When a person becomes bankrupt, the whole of his estate vests in his trustee in bankruptcy. That person is then under an obligation to realise the bankrupt's assets for the benefit of the creditors.  The assets will include any property in which the bankrupt has a legal or beneficial interest and this will often include the matrimonial home. If that property is held by the bankrupt and his spouse as joint tenants, the bankruptcy will automatically sever the joint tenancy. The result of this is that the trustee and the other spouse will hold the property as tenants in common in equal shares. Once the trustee in bankruptcy has become a joint owner, he will be able to apply for a sale of the property and any application for sale will be governed by the Insolvency Act 1986. The provisions of that mean that an application for sale is unlikely to be made within the first year of the bankruptcy order but once more than a year has elapsed and an application is made it will be extremely difficult to oppose a sale.

Accordingly, it can often be vital to commence divorce proceedings and related financial claims quickly and progress them expeditiously. The intention is to seek to have the matrimonial court make financial orders on divorce before the other spouse is made bankrupt and his trustee in bankruptcy steps into the fray. Once a trustee is appointed he is likely to apply to have any matrimonial proceedings stayed and so moving quickly can be crucial.

In general, when dealing with financial claims on divorce, the court must take account of the proper liabilities of both parties but it does not have to put the interests of creditors before those of the parties to the marriage and the children. That is very different to how things are viewed through the lens of the bankruptcy court.

The factors that the bankruptcy court takes into account do permit for some degree of discretion as the judge needs to consider the needs of the non-bankrupt spouse and any children but when the application is made more than one year after the bankruptcy order the court shall assume, unless the circumstances of the case are exceptional, that the interests of the bankrupt's creditors trump all other considerations. Showing 'exceptional circumstances' is not impossible but can be very hard. Sometimes even demonstrating severe ill health will only be enough to secure a stay of the axe falling.

Obtaining a financial order, for example that the husband transfer to the wife his interest in the family home, may not be enough as there are circumstances where the trustee in bankruptcy can seek to have that transfer set aside but in that situation the wife may well be in a much stronger position than if she simply waits and finds that a trustee in bankruptcy is appointed and takes steps to sell the family home.
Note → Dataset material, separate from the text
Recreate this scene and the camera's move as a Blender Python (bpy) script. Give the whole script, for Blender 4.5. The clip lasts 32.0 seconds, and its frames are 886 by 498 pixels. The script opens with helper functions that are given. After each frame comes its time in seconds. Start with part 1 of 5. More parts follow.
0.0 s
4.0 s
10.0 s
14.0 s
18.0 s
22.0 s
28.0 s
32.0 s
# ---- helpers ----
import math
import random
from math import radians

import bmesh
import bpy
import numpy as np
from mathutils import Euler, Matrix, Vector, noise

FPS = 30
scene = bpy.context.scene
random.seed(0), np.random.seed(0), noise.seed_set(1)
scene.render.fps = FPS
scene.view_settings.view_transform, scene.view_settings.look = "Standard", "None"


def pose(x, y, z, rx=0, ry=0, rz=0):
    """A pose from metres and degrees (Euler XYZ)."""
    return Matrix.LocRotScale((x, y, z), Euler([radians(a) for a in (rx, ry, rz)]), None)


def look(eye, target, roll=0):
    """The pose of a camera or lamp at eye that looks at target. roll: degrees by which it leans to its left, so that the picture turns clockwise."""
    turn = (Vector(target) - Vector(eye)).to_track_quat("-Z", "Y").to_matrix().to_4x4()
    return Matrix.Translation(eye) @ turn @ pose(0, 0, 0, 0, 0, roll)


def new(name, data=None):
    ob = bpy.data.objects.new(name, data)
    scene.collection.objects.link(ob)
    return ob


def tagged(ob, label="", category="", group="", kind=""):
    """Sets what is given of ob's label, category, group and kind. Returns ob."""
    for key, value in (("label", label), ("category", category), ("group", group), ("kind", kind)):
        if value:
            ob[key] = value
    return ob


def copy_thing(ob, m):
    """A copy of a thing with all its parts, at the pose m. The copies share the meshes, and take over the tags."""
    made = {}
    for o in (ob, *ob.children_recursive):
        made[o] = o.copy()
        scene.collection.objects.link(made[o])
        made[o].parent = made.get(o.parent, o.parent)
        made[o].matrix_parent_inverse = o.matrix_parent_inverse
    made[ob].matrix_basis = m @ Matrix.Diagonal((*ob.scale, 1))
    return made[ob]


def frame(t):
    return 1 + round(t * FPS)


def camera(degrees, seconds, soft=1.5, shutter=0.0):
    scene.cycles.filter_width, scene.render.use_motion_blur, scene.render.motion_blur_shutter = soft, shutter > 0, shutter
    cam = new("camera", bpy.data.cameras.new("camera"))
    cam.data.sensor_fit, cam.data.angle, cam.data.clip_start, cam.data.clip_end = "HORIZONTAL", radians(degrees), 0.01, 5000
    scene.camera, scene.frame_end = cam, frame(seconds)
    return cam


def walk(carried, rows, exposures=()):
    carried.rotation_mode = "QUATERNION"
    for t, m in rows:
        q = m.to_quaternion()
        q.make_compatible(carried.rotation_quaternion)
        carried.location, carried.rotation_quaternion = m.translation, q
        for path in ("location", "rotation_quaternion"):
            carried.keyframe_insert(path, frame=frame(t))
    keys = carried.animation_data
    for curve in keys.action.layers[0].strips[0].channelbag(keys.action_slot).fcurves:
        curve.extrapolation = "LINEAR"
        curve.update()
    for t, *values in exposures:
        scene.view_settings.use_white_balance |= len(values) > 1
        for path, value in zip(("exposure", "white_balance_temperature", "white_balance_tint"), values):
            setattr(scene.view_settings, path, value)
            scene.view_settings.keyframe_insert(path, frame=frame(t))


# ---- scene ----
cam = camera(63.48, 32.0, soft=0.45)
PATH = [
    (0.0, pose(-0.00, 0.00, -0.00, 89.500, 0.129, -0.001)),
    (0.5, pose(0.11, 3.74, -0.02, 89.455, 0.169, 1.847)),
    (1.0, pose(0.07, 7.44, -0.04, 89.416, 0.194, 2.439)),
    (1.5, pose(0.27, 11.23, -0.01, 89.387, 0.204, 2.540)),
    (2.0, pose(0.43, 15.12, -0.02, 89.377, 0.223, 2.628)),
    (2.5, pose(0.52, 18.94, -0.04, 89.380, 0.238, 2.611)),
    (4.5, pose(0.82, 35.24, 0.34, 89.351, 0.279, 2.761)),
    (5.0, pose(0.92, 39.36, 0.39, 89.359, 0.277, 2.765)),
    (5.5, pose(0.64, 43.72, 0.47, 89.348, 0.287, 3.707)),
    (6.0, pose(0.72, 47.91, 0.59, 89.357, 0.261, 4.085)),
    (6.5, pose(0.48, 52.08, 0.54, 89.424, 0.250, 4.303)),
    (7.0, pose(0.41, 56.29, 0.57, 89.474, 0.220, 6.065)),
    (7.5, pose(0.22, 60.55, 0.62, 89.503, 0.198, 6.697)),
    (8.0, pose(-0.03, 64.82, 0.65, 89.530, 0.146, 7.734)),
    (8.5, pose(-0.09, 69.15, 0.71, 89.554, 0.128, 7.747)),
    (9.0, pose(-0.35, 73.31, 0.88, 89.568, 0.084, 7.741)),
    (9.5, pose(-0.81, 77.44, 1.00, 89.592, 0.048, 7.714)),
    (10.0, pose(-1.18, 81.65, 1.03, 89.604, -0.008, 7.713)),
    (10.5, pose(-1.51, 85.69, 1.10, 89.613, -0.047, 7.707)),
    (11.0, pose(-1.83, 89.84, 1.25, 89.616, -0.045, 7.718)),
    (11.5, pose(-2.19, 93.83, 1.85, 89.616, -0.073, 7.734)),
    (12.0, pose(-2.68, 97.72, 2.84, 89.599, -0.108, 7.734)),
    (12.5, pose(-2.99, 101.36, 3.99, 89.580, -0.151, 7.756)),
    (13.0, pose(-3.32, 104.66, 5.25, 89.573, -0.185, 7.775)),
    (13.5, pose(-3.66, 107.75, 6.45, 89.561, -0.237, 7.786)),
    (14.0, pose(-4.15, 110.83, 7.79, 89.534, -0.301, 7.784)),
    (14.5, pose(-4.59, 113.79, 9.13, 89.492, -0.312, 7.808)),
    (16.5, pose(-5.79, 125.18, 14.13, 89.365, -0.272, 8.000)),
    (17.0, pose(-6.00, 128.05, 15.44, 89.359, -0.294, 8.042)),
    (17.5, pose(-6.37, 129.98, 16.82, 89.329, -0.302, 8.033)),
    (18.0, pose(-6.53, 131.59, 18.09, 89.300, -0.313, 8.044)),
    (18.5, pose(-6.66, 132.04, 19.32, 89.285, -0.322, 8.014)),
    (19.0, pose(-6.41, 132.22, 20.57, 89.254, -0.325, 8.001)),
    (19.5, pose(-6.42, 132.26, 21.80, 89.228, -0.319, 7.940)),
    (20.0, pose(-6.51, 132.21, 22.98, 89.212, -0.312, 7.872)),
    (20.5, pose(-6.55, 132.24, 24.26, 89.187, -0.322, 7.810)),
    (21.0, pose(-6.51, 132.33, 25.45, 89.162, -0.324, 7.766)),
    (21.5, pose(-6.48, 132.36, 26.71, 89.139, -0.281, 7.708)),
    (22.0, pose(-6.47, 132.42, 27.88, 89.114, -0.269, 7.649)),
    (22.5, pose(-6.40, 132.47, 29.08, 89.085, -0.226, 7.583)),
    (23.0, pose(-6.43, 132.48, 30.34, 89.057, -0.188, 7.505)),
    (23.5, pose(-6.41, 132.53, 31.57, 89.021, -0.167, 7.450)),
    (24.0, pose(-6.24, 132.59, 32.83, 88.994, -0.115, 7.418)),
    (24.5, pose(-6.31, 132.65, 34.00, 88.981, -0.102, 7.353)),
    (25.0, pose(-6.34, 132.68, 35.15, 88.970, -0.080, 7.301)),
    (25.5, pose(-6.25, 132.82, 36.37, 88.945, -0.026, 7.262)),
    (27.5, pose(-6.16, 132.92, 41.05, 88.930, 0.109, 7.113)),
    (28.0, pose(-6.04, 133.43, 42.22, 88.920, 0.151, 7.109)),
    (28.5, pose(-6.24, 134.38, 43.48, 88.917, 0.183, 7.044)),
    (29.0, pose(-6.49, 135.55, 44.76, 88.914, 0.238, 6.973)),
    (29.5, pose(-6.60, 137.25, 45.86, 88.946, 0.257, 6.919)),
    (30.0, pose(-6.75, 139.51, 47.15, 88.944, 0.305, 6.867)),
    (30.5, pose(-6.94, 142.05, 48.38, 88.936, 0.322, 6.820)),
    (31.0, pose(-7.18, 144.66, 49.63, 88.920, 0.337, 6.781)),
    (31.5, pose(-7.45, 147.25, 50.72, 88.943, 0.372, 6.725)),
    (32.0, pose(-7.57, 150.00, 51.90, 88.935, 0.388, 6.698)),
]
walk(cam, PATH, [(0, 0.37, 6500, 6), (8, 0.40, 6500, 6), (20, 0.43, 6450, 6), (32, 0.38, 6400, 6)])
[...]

Whether or not the trustee in bankruptcy will be successful in having the transfer set aside will depend upon an examination of the circumstances that exist. If it is obvious that the transfer was entered into simply to defeat the claims of the creditors then the transaction will doubtless be set aside as being at an undervalue. If, on the other hand, it is clear that the order was made after a careful examination of the relevant factors that the matrimonial court has got to take into account, it might be more difficult for the trustee in bankruptcy to establish that the transaction was at an undervalue.

Irrespective of any application within divorce proceedings, it is important to establish the extent of the parties' respective interests in the property. It is, after all, only the interest of the bankrupt which vests in his trustee in bankruptcy. It is therefore necessary to look to see whether or not there is anything that can enable the non-bankrupt spouse to argue for a greater share in the property.

Where the legal estate is owned by the bankrupt solely the presumption will be that the other spouse does not have a beneficial interest in the property. That presumption is, however, rebuttable and it may be possible to successfully argue that the property is held on trust for both parties. The burden will, nonetheless, be on the person asserting the interest to satisfy the court that there was a common intention that she would have an interest in the property.

Where the property is owned jointly again the presumption will be that the interests are equal but, again, it may be possible to persuade the court that there was, in fact, a common intention that the property would be held in unequal shares.

In every case therefore it will be necessary to look carefully into the discussions that took place when the property was acquired, to examine how the purchase was financed and how the spouses paid the outgoings and other expenses. It may also be fruitful to examine how any improvements to the property were paid for and how mortgage repayments and other household expenses were dealt with.